Now, with rising stock prices merely a memory and weaker insurers retrenching, customers faced restricted choice and higher prices even before Sept. 11 changed many insurers’ risk calculus.
Ten years ago, with the economy in recession, businesses faced far lower costs for one essential--insurance--than today. Businesses could expand and create jobs more easily, because they had a lower cost structure. But unlike 1993, rising insurance costs today will restrain the economic recovery.
Rapidly rising insurance premiums mean either that America under George Bush is far riskier than when Bill Clinton was president, or that the 1990’s insurance market really didn’t reflect the true costs of the risks assumed, so insurance companies must now catch up. At The Tribune, where it’s an article of faith not requiring any actual evidence (heck, even if the evidence actually is to the contrary) that Bush is better for national security than Clinton, it must mean the latter.
In other words, the market got it wrong. Despite all the money riding on their analysis, insurance companies seriously misjudged these risks and therefore mispriced their products.
No real surprise; most underwriting and accounting decisions depend on today’s judgment about future events, and the more distant those events, the greater the risk of getting it wrong. Which makes this past week’s disclosures in The New York Times about an analogous accounting judgment during Dick Cheney’s tenure as CEO of Halliburton--his prior gig before the vice presidency--so very, very interesting.
Before 1998, whenever a customer disputed how much money it would pay for cost overruns and change orders on a construction project, Halliburton recorded revenue only after resolving the claim. Until the customer agreed, the company couldn’t say for certain how much (or how little) it eventually would receive.
In 1998, Halliburton faced Wall Street skepticism about its merger with Dresser Industries and year-to-year declines in both sales and revenue. Under Cheney’s leadership, Halliburton--with approval of its auditor, Arthur Andersen (natch)--changed its accounting for these claims, and started estimating future results and booking as revenue today what the company guessed it would recover from the disputed amounts down the line. The change let Halliburton double its 1998 pretax operating profits.

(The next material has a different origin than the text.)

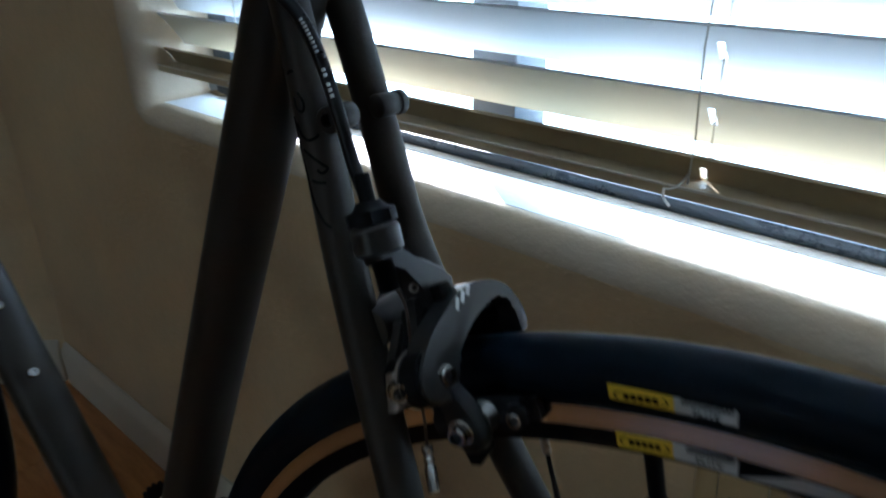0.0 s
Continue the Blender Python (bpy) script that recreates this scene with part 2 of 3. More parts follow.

This convenient change--which Paul Brown, chair of the NYU Business School accounting department called “clearly a way of pumping up revenues”--and Cheney’s dreadful Dresser merger finally have caught up with Halliburton. The company’s stock has fallen by more than 50 percent since Cheney left. In fact, Halliburton stock today sits below its price on Oct. 1, 1995, when Cheney became CEO, while the S&P 500-stock index, despite recent losses, is still up 86 percent since then.
That’s Dick Cheney’s record as a businessman. Remember, last year we bought a tax cut based on 10-year revenue projections from these guys. Ouch!